Huaiyang's Zhu Mazi braised meat spicy soup, historically known as "Zhu family spicy soup," was created by Zhu Mazi (real name Zhu Jinzhang), a resident of Huaiyang. Zhu's ancestors began selling spicy soup on the west side of the North Cross Street during the Song Dynasty. Legend has it that during the early days of Emperor Zhu Yuanzhang's reign in the Ming Dynasty, he passed through Huaiyang after several days without food. Exhausted and weak, he collapsed at the North Cross Street, where an old man surnamed Zhu rescued him and offered him a bowl of spicy soup. After drinking it, Zhu Yuanzhang immediately felt revived, drank three bowls in a row, and praised it as "excellent soup, excellent soup." After ascending to the throne, Zhu Yuanzhang summoned the old man to the imperial kitchen to be in charge of the soups. From then on, the Zhu family's spicy soup gained fame, and the Zhu family made it their livelihood.

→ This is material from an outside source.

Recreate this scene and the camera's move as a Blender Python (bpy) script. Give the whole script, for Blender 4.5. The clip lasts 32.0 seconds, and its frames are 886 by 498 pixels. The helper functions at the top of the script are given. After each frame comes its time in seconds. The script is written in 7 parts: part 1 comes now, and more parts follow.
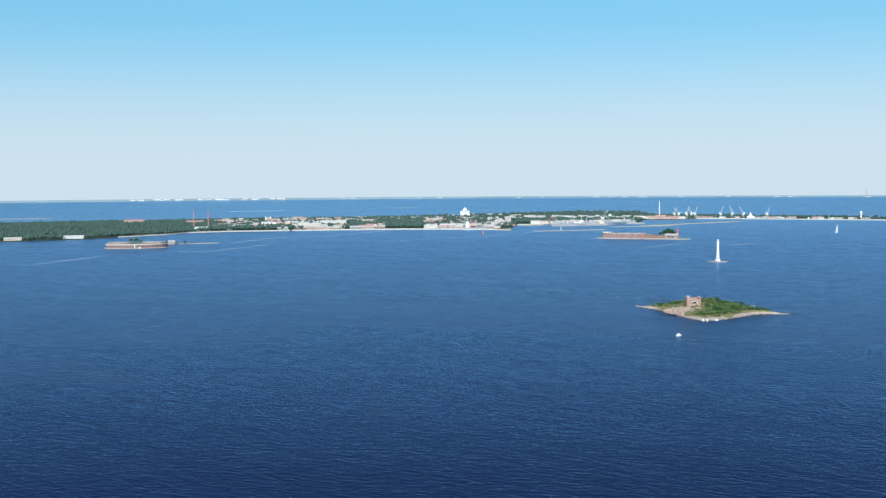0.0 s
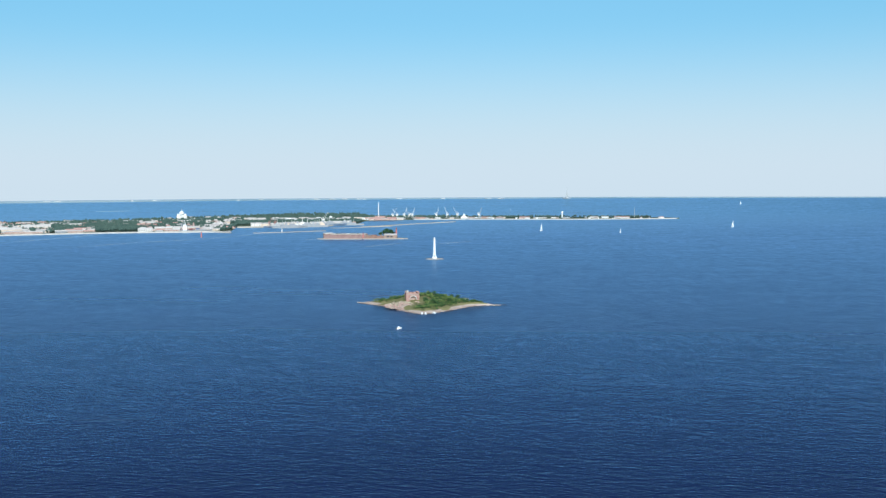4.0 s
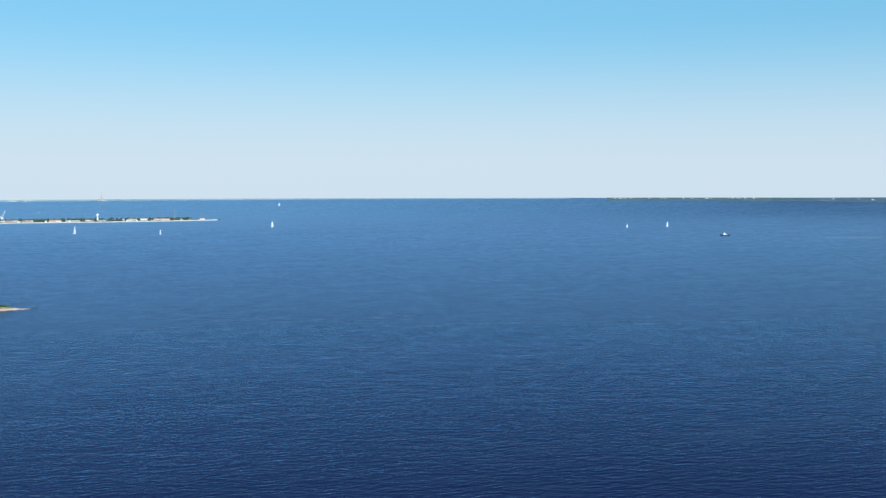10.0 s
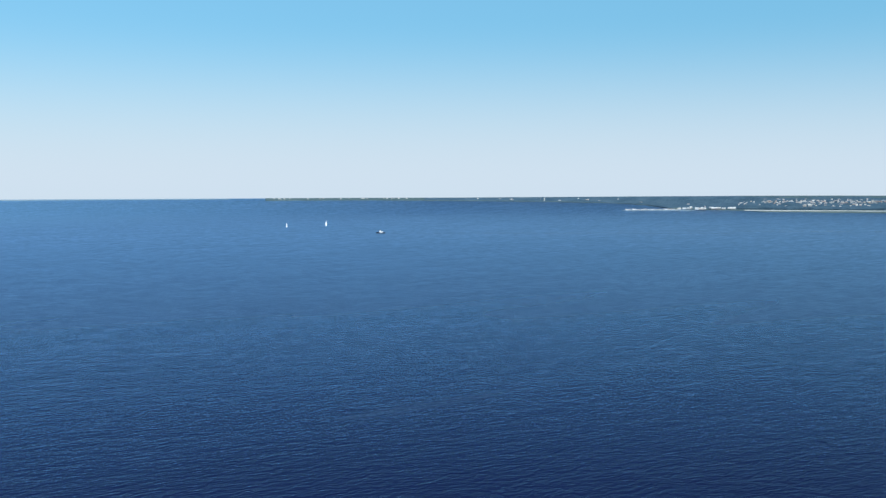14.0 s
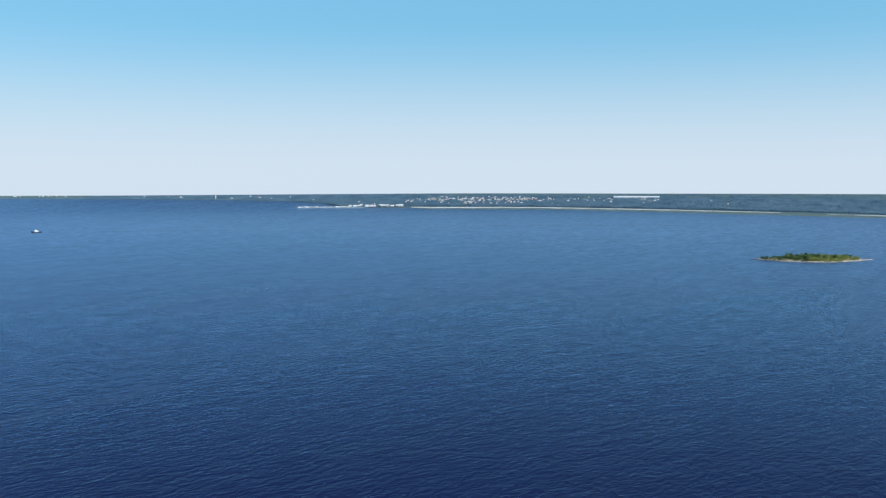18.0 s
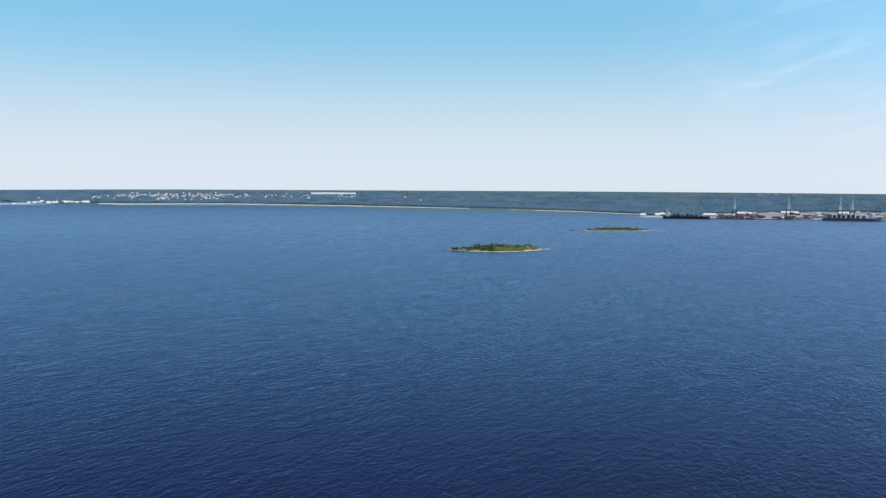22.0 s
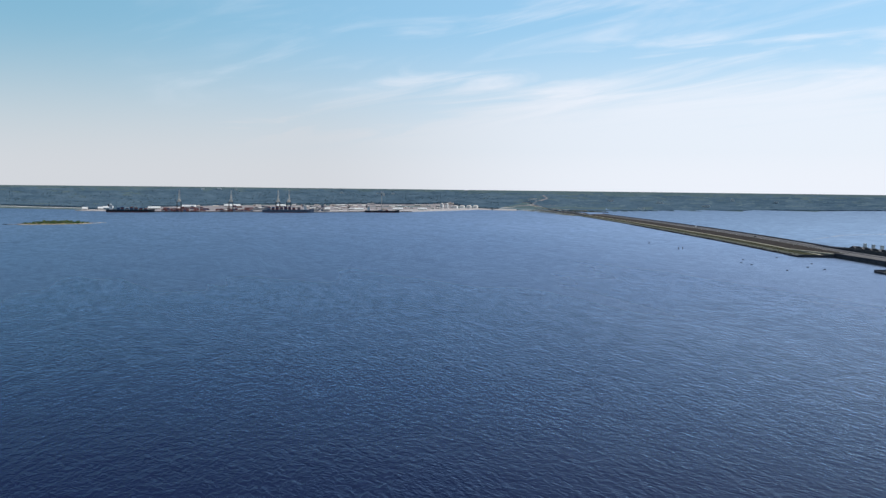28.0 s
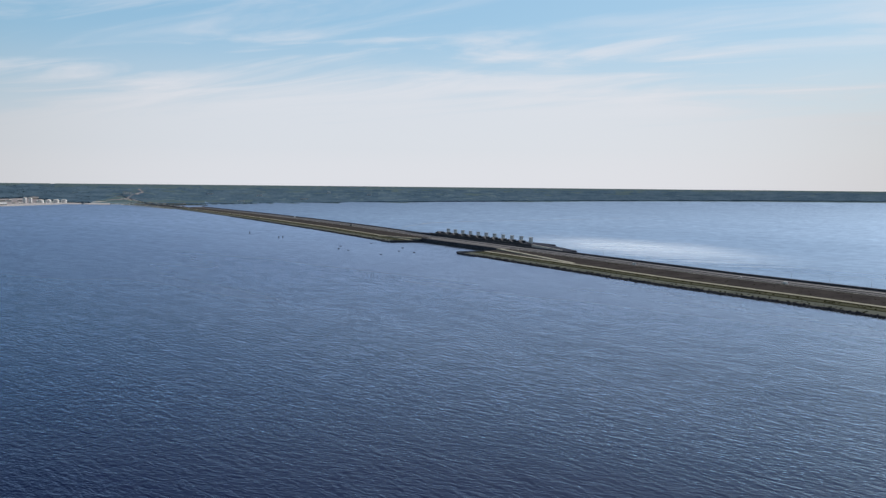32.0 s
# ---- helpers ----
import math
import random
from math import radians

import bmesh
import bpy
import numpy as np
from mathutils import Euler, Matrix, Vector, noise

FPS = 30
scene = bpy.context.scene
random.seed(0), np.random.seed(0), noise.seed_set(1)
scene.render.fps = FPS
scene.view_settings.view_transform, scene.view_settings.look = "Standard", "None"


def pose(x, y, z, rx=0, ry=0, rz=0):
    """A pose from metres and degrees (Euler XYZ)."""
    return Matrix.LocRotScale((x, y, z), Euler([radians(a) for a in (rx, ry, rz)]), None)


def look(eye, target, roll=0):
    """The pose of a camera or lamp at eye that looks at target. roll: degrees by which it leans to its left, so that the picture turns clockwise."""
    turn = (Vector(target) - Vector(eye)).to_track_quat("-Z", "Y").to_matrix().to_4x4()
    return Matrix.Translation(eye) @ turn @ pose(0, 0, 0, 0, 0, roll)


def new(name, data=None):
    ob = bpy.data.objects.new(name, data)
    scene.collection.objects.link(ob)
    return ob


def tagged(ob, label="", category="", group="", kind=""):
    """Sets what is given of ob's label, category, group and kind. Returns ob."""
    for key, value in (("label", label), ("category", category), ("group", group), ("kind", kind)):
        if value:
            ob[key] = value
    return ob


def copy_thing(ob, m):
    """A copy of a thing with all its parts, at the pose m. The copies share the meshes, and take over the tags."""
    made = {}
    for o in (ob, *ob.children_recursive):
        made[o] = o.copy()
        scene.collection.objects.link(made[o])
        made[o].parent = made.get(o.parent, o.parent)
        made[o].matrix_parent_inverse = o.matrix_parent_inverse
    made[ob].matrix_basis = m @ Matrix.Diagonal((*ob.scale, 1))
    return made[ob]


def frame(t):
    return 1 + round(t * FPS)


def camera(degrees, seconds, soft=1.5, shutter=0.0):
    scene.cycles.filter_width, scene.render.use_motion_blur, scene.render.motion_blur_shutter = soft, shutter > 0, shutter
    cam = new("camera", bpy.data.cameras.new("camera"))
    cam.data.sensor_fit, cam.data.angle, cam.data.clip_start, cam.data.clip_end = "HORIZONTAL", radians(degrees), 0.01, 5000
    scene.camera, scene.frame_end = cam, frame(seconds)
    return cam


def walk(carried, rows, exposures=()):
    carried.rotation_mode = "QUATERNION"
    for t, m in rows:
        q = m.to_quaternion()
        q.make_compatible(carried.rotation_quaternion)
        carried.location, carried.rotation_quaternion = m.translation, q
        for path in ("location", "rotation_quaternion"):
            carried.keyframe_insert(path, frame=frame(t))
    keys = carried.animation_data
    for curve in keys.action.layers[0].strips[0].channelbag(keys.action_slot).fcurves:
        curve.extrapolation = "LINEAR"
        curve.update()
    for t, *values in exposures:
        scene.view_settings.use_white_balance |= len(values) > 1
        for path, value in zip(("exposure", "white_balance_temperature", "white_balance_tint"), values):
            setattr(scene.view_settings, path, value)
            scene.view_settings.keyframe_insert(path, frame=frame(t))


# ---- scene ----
# The drone pans round while it sinks slowly; seconds, height, bearing (clockwise from the first view), tilt, lean
PATH = [
    (0, 145.00, 0.000, -3.920, -0.368), (0.5, 144.18, 0.851, -3.901, -0.365), (1, 143.36, 2.107, -3.879, -0.360), (1.5, 142.53, 4.093, -3.868, -0.358),
    (2, 141.70, 6.005, -3.835, -0.353), (2.5, 140.87, 8.098, -3.826, -0.337), (3, 140.04, 10.547, -3.814, -0.318), (3.5, 139.21, 13.196, -3.810, -0.307),
    (4, 138.37, 15.888, -3.796, -0.300), (4.5, 137.53, 18.298, -3.778, -0.301), (6.5, 134.15, 26.339, -3.711, -0.250), (7, 133.30, 28.253, -3.695, -0.233),
    (7.5, 132.44, 30.181, -3.684, -0.216), (8, 131.59, 32.101, -3.682, -0.193), (8.5, 130.73, 34.175, -3.679, -0.156), (9, 129.87, 36.563, -3.664, -0.128),
    (9.5, 129.00, 39.137, -3.661, -0.124), (10, 128.14, 41.737, -3.653, -0.128), (10.5, 127.27, 44.391, -3.640, -0.119), (11, 126.40, 46.997, -3.624, -0.101),
    (11.5, 125.52, 49.383, -3.610, -0.080), (12, 124.65, 51.771, -3.596, -0.060), (12.5, 123.77, 54.000, -3.582, -0.045), (13, 122.89, 56.265, -3.572, -0.043),
    (13.5, 122.01, 58.543, -3.570, -0.061), (14, 121.12, 61.052, -3.573, -0.082), (14.5, 120.24, 63.643, -3.577, -0.085), (16.5, 116.66, 72.982, -3.596, -0.034),
    (17, 115.76, 75.228, -3.601, -0.012), (17.5, 114.86, 77.538, -3.607, 0.019), (18, 113.96, 79.628, -3.617, 0.061), (18.5, 113.05, 81.769, -3.633, 0.114),
    (19, 112.14, 83.928, -3.654, 0.168), (19.5, 111.23, 86.160, -3.656, 0.210), (20, 110.32, 88.272, -3.657, 0.247), (20.5, 109.40, 90.331, -3.674, 0.278),
    (21, 108.48, 92.509, -3.665, 0.311), (21.5, 107.56, 94.625, -3.677, 0.328), (22, 106.64, 96.806, -3.671, 0.344), (22.5, 105.71, 99.054, -3.660, 0.370),
    (23, 104.78, 101.117, -3.663, 0.400), (23.5, 103.85, 103.532, -3.658, 0.446), (24, 102.92, 106.161, -3.662, 0.485), (24.5, 101.98, 108.273, -3.668, 0.505),
    (25, 101.05, 110.935, -3.671, 0.511), (25.5, 100.11, 114.065, -3.690, 0.522), (27.5, 96.32, 125.205, -3.636, 0.572), (28, 95.37, 127.811, -3.625, 0.589),
    (28.5, 94.42, 130.351, -3.609, 0.617), (29, 93.46, 133.298, -3.611, 0.652), (29.5, 92.50, 136.451, -3.635, 0.664), (30, 91.54, 139.607, -3.656, 0.648),
    (30.5, 90.57, 142.682, -3.668, 0.617), (31, 89.61, 145.427, -3.680, 0.582), (31.5, 88.64, 147.909, -3.695, 0.547), (32, 87.67, 150.413, -3.708, 0.519),]
cam = camera(47.76, 32.0, soft=1.4)
walk(cam, [(t, pose(0, 0, z, 90 + tilt, 0, -bearing) @ pose(0, 0, 0, 0, 0, lean)) for t, z, bearing, tilt, lean in PATH],
     [(0, 0.12, 5500, 1), (13, 0.13, 5530, 3), (19, 0.17, 5640, 6), (22, 0.23, 5850, 8), (25, 0.19, 6130, 9), (28, 0.02, 6250, 11), (32, -0.24, 6450, 12)])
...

During the Republic of China era, Zhu Mazi inherited the soup-making skills from his ancestors and, created the braised meat spicy soup, thus it became known as "Zhu Mazi Braised Meat Spicy Soup." This soup is characterized by its balanced consistency, moderate salty-sweet taste, tender meat, and a tangy, spicy flavor with an aromatic scent. It is said that "a morning drink of spicy soup leaves a fragrant burp till evening."

== Ingredients ==
The main ingredients include cooked beef, beef soup, flour, vermicelli, kelp, spinach, pepper, ginger, salt, vinegar and sesame oil.

== Economy ==
Local industry produces packets of ingredients and spices that are sold online. The government has promoted starting soup-selling businesses to those in poverty in the region.